When I was a sophomore and was struggling—with anxiety, self-doubt, fear. She would occasionally leave notes on my door cheering me on—or invite me over for a pep talk.  I didn’t have a lot of support in my life at the time, and her notes and care felt like a lifeline.  Late that fall,  before a big race, she made me a card that said on the inside: You’re a Masterpiece. It was a message that was actually too big for me to take in at the time. But I held on to the card. At some point I cut out the message and hung it on my wall. I still have it. I didn’t believe it when I got the card. But I could feel her belief. I could feel her kindness. I could sit in her grace: the beautiful unearned gift.

In American culture there is such an emphasis on the individual—that I am solely myself. But this notion of identity is an illusion and that illusion is shattered when someone dies.
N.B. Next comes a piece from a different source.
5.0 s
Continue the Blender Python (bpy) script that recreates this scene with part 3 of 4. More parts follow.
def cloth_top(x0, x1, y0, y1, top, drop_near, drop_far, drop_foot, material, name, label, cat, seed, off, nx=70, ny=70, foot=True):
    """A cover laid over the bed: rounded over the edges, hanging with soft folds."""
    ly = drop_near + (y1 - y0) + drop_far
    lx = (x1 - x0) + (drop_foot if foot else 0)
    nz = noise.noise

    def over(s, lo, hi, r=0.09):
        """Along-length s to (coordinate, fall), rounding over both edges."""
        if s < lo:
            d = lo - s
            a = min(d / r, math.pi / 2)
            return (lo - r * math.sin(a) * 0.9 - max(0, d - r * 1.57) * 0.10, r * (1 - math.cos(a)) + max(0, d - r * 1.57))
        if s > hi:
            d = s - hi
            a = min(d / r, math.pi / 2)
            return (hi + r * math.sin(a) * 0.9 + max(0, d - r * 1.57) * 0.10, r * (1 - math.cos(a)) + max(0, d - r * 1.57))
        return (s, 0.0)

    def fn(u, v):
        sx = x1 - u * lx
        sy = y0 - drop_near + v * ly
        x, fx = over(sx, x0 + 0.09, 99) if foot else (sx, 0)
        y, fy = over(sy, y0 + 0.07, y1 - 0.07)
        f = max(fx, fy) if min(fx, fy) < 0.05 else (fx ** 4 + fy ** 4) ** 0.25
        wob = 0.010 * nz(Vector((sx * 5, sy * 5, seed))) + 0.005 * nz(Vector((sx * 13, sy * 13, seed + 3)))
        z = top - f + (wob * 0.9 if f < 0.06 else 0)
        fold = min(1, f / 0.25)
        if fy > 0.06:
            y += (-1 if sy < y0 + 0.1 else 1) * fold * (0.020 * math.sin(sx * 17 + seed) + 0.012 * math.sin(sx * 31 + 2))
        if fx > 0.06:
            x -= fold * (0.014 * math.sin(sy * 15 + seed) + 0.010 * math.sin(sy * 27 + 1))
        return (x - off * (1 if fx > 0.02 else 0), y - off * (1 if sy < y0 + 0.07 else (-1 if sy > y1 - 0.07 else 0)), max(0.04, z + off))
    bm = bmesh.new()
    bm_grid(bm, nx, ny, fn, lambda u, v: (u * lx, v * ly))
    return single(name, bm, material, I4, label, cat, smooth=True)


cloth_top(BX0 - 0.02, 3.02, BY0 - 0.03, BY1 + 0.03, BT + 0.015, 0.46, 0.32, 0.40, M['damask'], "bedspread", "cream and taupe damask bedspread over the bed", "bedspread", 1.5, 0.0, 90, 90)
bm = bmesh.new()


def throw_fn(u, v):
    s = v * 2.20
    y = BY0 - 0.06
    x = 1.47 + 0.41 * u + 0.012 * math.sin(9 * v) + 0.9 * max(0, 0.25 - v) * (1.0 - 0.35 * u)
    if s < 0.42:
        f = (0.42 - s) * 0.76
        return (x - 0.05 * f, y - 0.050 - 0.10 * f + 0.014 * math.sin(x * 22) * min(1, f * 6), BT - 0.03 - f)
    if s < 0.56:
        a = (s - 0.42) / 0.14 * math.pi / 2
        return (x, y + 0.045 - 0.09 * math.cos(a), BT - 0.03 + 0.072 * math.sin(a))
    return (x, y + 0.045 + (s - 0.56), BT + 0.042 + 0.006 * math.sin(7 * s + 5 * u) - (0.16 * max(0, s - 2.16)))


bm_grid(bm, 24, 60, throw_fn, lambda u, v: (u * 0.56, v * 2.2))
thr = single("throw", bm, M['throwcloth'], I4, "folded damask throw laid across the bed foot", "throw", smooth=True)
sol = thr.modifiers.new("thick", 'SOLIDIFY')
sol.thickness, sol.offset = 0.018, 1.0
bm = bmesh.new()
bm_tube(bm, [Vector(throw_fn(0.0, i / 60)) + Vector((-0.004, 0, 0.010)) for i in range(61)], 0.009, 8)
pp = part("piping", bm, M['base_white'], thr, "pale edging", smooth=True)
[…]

In that moment you can see and feel that the person who died held an important support rope for you. You may not have even noticed it when they were alive. But in their absence you suddenly feel vulnerable, wobbly, as if you could topple without their support. You realize that you could be who you were because of them.

My friend Eddy taught me this. In our work in his home country of Zambia and across the world, he brought the belief he was raised with, ‘Ubuntu’ to our work. ‘Ubuntu’ means ‘I am because you are’— that we are who we are because of our relationships—we are who we are because of our community.  As the psychologist Jean Baker Miller says we are selves-in-relation. And this is the fact we feel most keenly when someone dies: I am because of you. And now, who am I without you?

We are mosaics and when someone dies those mosaic pieces must shift. When someone is alive, they hold those pieces of themselves and through our connection to them we feel the benefits and borrow the strengths of those pieces. And then when someone dies we have the work, the growth, of taking in, of integrating those pieces that we are able to. Taking in those strengths and capacities into our own selves—for us and the community.

That’s why our hearts must break. This is why we must fall apart. This is why grief shatters.  We need the brokenness. Without the brokenness we can’t take in the new pieces. Falling apart allow us to absorb the mosaic pieces of the other. It is this grief that allows us to rebuild a world without them, that includes them. This is why time is so necessary to grieving. It takes time to weave these new pieces in. It takes time to remake our mosaics.

How do I live in a world without her? Maybe the short answer is I don’t. Because I bring her into my life every day. I look for places to cheer people on, and Grace is smiling. I stand in the voting booth and my grandmother is standing next to me. I dig up plants and share them with my neighbors and my mother-in-law is right there with me handing me the spade. I rearrange my schedule to make time for writing and my friends Inger and Janet are raising their glasses and toasting my decision. Our hearts break open and our mosaics, the world’s mosaics, get bigger. First, let yourself grieve. And then, let yourself grow.